Are there any resources (articles or blogs) that can help me understand how IPFS creates hashes?
Specifically, I’m wondering how does IPFS compute hashes and can I compute these hashes before “adding” them to the ipfs network.
For example with shasum, I can run shasum mytext.txt and get 17e5eac2ee13951603f513989b9e85b2e17e1341.
Is there something similar for ipfs?
This will help me get an ipfs fingerprint of a file that I have not yet added to the network, and likewise be confident that when the time comes for me to add it to the network, I’ll be confident I can retrieve it from the network using that fingerprint
So, in my ruby app for example, if I needed to compute an ipfs hash for a given record that a user creates, I could use the https://github.com/multiformats/ruby-multihash gem and the hash output would be identical to the hash that gets created when I run ipfs add???
I had asked a similar thing some time ago, and if I remember correctly, the reason is that in the former case you’re running sha256/multihash/base58 on a file, whereas in the latter case it’s not just the file that’s relevant here, but the IPFS object created from that file by your IPFS node. Therefore the hashes will not match.
I’m not 100% sure of how ipfs works, but if you compare hashes using a small file, then they still don’t match, so it has to be a different reason. Afaik ipfs creates a kind of wrapper for any file that’s added to a node, whether it’s a small file or a chunk of a bigger file, and that’s what constitutes an “IPFS object”.
Is anyone a little concerned about this difference?
One of the things I love most about IPFS is that each file is content addressable.
But does this difference create a small distorting noise, changing the file, and creating a hash that makes the file only identifiable within the IPFS system?

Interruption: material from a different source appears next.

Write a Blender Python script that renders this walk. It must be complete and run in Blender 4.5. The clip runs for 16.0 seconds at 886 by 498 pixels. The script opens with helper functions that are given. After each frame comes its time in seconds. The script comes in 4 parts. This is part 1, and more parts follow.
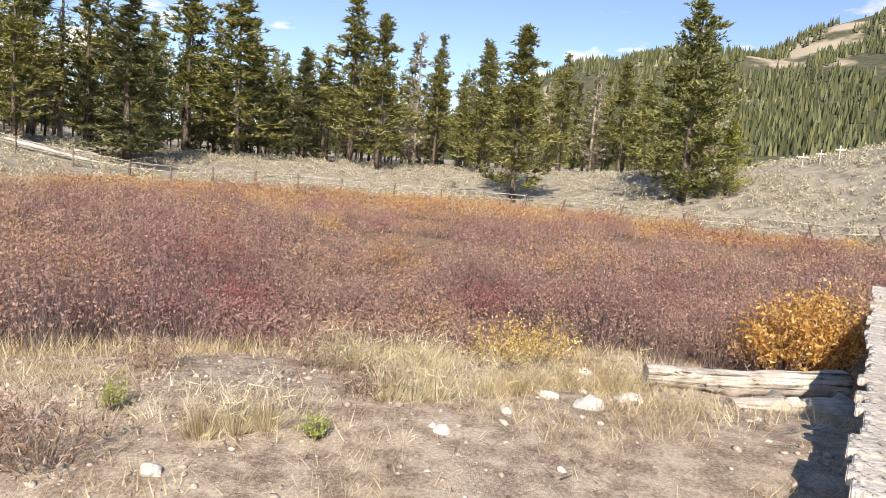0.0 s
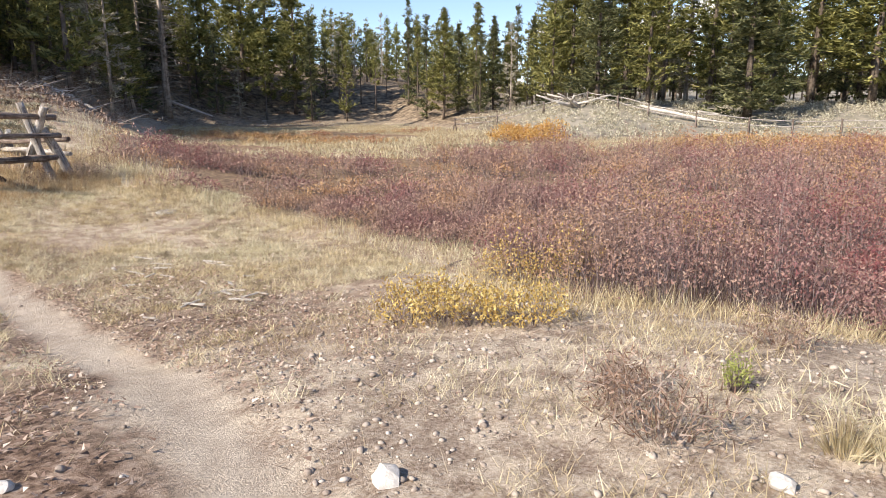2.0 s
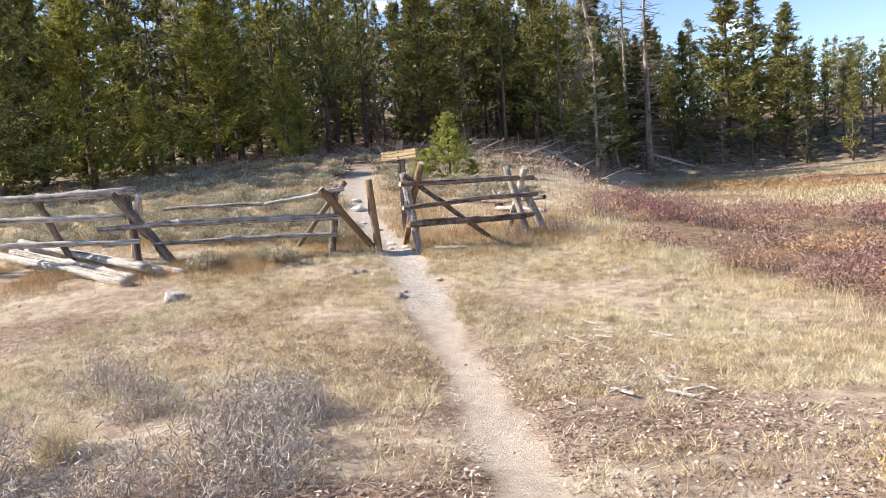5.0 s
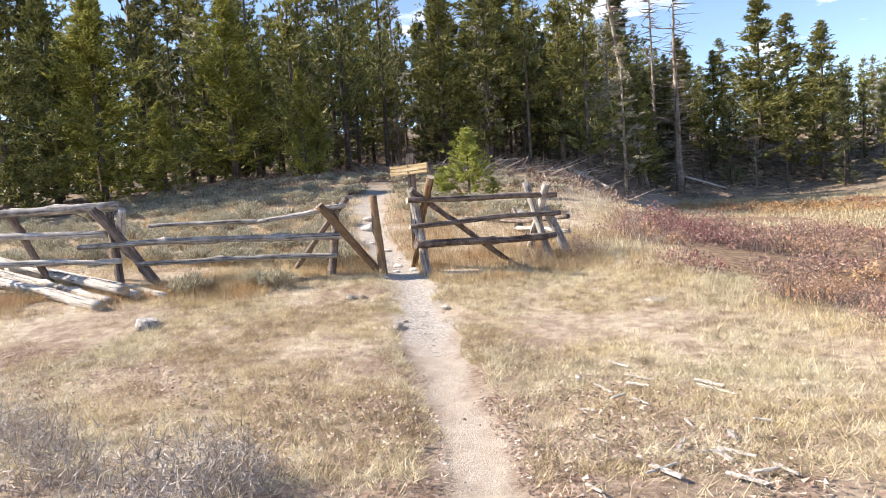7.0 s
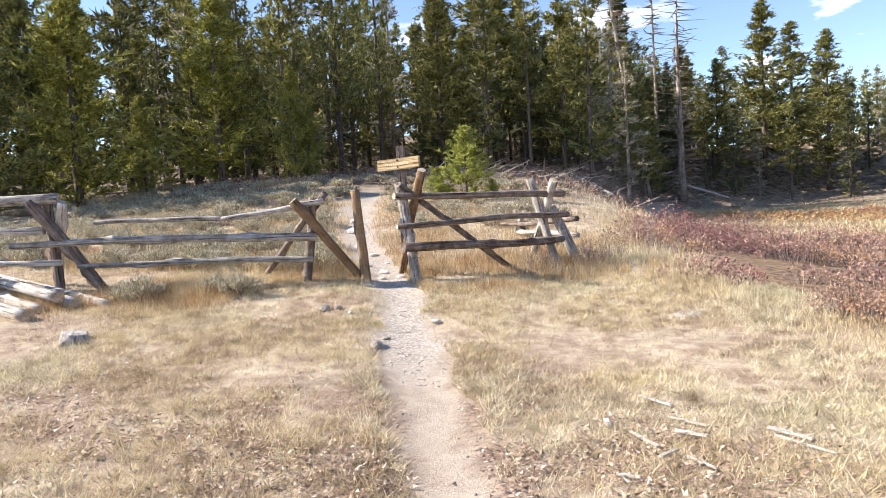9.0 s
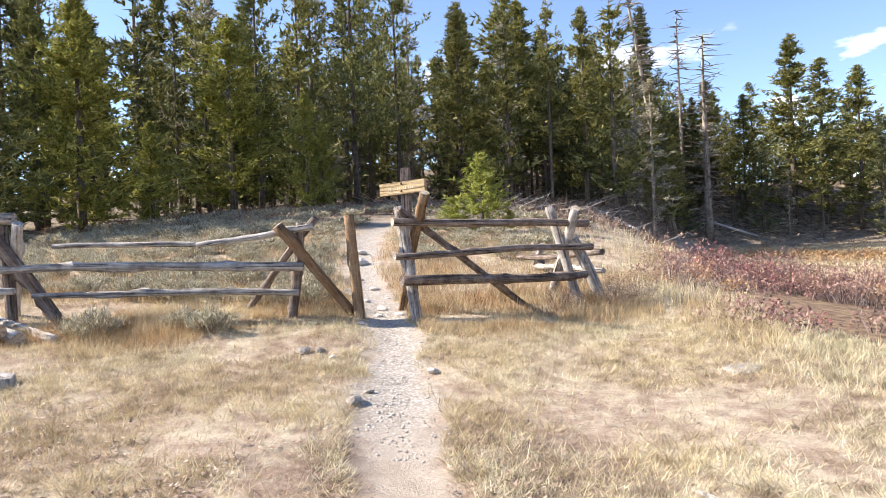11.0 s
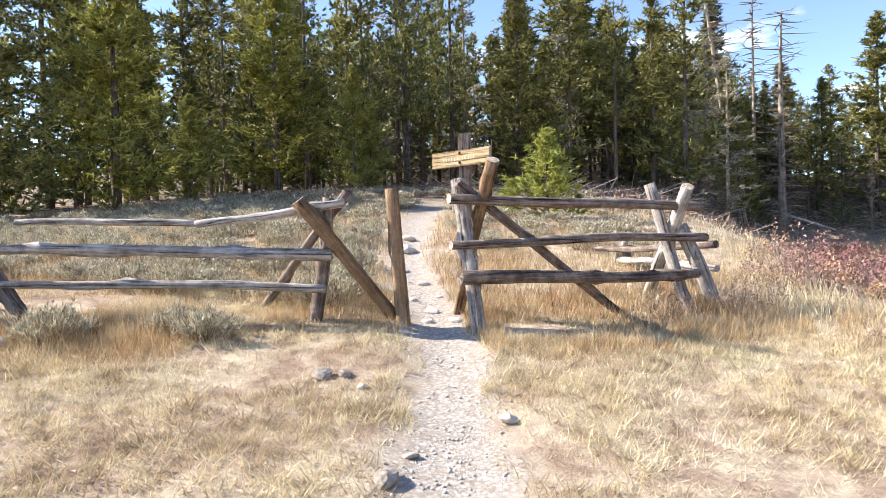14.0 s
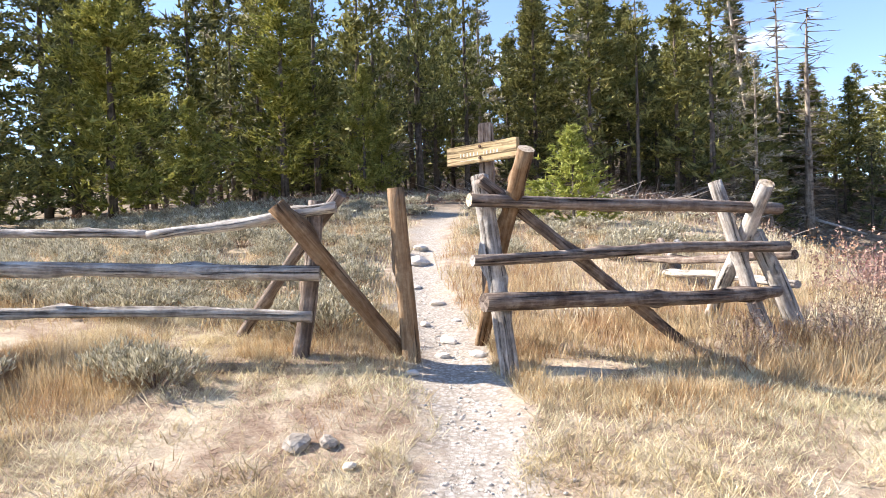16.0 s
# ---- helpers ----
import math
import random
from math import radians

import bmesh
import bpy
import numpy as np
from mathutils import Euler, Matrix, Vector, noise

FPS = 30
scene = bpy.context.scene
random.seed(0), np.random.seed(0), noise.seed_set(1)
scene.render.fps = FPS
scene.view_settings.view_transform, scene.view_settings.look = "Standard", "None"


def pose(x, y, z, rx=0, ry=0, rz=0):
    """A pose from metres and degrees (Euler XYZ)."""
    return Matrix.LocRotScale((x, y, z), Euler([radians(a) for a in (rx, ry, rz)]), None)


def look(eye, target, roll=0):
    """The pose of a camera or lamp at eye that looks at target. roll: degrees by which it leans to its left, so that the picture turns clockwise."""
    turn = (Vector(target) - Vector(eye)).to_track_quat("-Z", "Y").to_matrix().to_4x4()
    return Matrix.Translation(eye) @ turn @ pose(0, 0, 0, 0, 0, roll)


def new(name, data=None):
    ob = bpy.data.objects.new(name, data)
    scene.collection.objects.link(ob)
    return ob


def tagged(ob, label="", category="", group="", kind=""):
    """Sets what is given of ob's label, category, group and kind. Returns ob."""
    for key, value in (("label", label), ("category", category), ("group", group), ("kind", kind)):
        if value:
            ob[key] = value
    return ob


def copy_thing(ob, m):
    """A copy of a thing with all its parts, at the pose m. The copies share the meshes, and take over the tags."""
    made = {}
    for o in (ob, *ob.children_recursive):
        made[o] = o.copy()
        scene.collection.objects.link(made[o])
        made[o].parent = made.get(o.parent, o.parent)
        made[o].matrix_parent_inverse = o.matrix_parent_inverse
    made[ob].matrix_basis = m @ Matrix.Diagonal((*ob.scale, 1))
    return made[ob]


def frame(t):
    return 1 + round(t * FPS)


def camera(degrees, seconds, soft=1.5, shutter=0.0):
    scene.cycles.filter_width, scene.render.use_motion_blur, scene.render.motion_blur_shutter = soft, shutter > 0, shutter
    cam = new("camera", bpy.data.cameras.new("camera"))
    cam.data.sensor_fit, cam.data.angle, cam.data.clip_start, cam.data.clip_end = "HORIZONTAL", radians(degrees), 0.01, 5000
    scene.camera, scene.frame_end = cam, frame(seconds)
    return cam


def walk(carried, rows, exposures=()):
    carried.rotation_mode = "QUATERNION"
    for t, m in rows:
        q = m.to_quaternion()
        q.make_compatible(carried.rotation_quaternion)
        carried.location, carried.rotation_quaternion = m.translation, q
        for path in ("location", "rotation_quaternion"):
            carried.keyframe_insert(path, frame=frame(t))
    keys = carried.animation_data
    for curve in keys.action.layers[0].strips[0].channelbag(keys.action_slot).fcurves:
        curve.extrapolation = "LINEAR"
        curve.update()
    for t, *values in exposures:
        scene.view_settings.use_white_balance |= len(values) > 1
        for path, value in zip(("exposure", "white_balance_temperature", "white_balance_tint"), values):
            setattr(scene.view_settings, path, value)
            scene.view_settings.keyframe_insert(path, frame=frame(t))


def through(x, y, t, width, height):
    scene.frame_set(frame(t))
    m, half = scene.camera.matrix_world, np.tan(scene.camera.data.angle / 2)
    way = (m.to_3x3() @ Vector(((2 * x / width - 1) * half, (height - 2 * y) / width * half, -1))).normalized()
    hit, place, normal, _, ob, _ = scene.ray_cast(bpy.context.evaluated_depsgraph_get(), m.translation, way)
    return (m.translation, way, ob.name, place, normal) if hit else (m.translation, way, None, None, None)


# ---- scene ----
cam = camera(67.9, 16.0, soft=0.75)
PATH = [
    (0, (1.537, -13.992, 1.415), (3.517, -13.808, 1.202), 4.78),
    (0.5, (1.675, -13.940, 1.405), (3.583, -13.395, 1.148), 5.48),
    (1, (1.797, -13.821, 1.364), (3.637, -13.080, 1.104), 7.49),
    (1.5, (1.892, -13.736, 1.351), (3.465, -12.586, 0.901), 7.00),
    (2, (1.959, -13.616, 1.346), (3.066, -12.003, 0.931), 0.15),
    (2.5, (2.016, -13.418, 1.351), (2.707, -11.596, 0.902), -3.01),
    (3, (2.159, -13.311, 1.321), (2.511, -11.370, 0.994), -5.34),
    (3.5, (2.328, -13.228, 1.300), (2.350, -11.244, 1.055), -3.76),
    (4, (2.431, -13.031, 1.327), (2.295, -11.052, 1.074), -3.45),
    (4.2, (2.463, -12.959, 1.347), (2.308, -10.980, 1.105), -3.71),
    (6.3, (2.684, -11.633, 1.200), (2.405, -9.660, 1.029), -4.06),
    (6.5, (2.687, -11.537, 1.195), (2.400, -9.564, 1.047), -3.98),
    (7, (2.709, -11.252, 1.190), (2.429, -9.277, 1.046), -3.96),
    (7.5, (2.658, -10.899, 1.137), (2.446, -8.915, 0.999), -3.57),
    (8, (2.618, -10.544, 1.080), (2.408, -8.559, 0.954), -3.87),
    (8.5, (2.605, -10.120, 1.022), (2.338, -8.142, 0.908), -3.93),
    (8.7, (2.574, -9.977, 1.016), (2.310, -7.998, 0.896), -3.52),
    (10.8, (2.618, -8.576, 0.918), (2.291, -6.603, 0.892), -2.41),
    (11, (2.612, -8.478, 0.918), (2.282, -6.505, 0.908), -2.42),
    (11.5, (2.593, -8.147, 0.880), (2.232, -6.180, 0.886), -2.41),
    (12, (2.467, -7.770, 0.848), (2.067, -5.810, 0.847), -1.51),
    (12.5, (2.321, -7.465, 0.868), (1.885, -5.513, 0.843), -1.20),
    (13, (2.297, -7.114, 0.867), (1.836, -5.168, 0.826), -1.36),
    (13.5, (2.191, -6.761, 0.876), (1.719, -4.818, 0.828), -1.28),
    (14, (2.035, -6.400, 0.905), (1.558, -4.459, 0.861), -1.20),
    (14.5, (1.976, -6.027, 0.900), (1.451, -4.097, 0.875), -1.72),
    (15, (1.883, -5.661, 0.892), (1.339, -3.737, 0.880), -1.87),
    (15.5, (1.732, -5.338, 0.929), (1.203, -3.410, 0.913), -1.63),
    (16, (1.660, -5.001, 0.944), (1.140, -3.070, 0.922), -1.61),
]
walk(cam, [(t, look(eye, target, roll)) for t, eye, target, roll in PATH],
     exposures=((0, 0.5, 7000, 15), (1.0, 0.55, 6900, 15), (2.0, 0.56, 6800, 15), (3.5, 0.72, 6800, 15), (7, 1.0, 6750, 15), (12, 1.14, 6650, 15), (16, 1.3, 6600, 15)))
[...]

I believe GIT does something similar, by actually placing a small header at the beginning of a given file and the computing the hash of that new content:
Git constructs a header that starts with the type of the object, in this case a blob. Then, it adds a space followed by the size of the content and finally a null byte:
header = “blob #{content.length}\0”
=> “blob 16\u0000”
Git concatenates the header and the original content and then calculates the SHA-1 checksum of that new content.

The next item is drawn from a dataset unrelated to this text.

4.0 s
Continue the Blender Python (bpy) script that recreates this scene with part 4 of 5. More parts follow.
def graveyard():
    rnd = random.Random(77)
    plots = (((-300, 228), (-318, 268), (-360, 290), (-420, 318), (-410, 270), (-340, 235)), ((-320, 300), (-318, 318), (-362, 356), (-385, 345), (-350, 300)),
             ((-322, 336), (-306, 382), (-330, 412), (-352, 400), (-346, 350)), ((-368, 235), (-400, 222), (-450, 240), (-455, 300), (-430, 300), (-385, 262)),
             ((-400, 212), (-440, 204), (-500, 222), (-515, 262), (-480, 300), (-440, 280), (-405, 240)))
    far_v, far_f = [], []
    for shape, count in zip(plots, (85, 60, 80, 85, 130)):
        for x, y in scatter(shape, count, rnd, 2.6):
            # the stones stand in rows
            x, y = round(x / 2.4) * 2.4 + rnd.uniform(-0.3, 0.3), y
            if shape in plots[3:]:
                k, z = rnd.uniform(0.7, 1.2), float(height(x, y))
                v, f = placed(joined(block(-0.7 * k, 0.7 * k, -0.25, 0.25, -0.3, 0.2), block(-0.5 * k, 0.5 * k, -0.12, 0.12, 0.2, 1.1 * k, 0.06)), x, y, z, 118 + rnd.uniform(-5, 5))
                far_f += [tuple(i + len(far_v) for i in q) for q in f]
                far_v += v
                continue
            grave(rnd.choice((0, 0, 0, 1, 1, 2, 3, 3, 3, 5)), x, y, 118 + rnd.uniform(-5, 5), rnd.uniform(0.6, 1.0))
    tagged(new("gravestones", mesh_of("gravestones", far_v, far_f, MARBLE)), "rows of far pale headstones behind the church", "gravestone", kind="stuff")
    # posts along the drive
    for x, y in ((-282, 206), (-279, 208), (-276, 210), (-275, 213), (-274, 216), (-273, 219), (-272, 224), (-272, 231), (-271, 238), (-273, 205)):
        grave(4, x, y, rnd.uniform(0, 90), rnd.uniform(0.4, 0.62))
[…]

I’m sure that there are important reasons Git does this, just as I’m sure that there are important reasons IPFS hashes differ from the file’s pure hash.
But I would like to an automated way to move from a file’s pure hash to a files IPFS hash and visa versa.
This would help ensure that someone who didn’t have any IPFS software on their computer, could still locate their file on the IPFS network, simply by converting the pure hash of the file.
I assume that someone would have to create a program, e.g. ipfh (for “interplanetary file hash”) that only does what ipfs add -n -Q does, i.e. multihash plus the ipfs “wrapper”. But people would still not be able to compute it out-of-the-box, because they’d need to install ipfh first, and in that case they can also install default go-ipfs and run ipfs add -n -Q. I assume that developers could add the relevant code from ipfh to their checksum/hash libraries and programs like rhash, but people would still need to install that.
If I understand the whole thing correctly, you can’t use an already calculated sha-256 and derive the IPFS multihash from it, because the sha-256 is based on the original file, not on the IPFS object. So we’d need to know what a node does with a file before hashing it. I believe I once read that there is some tar action involved. (But I might be wrong.)
For reference there is https://github.com/ipfs/faq/issues/22 where I’m trying to understand how the hashes are created, with the end goal of having ipfh or ipfsmh as I called it just like @JayBrown mentioned, however for the use case I have in mind it will not be an option to use go (to much dependencies) so my goal right now is to at least create a Proof of concept implementation in Python, hopefully that could also serve as documentation and example for how hashes are generated.
@NiKiZe This discussion has a pretty extended high-level discussion about calculating hashes that you might find relevant. The main caveat that seems to be a sticking point for some is that multiple valid DAG structures can be constructed for a given file. There’s not a “definitive” hash for any given file.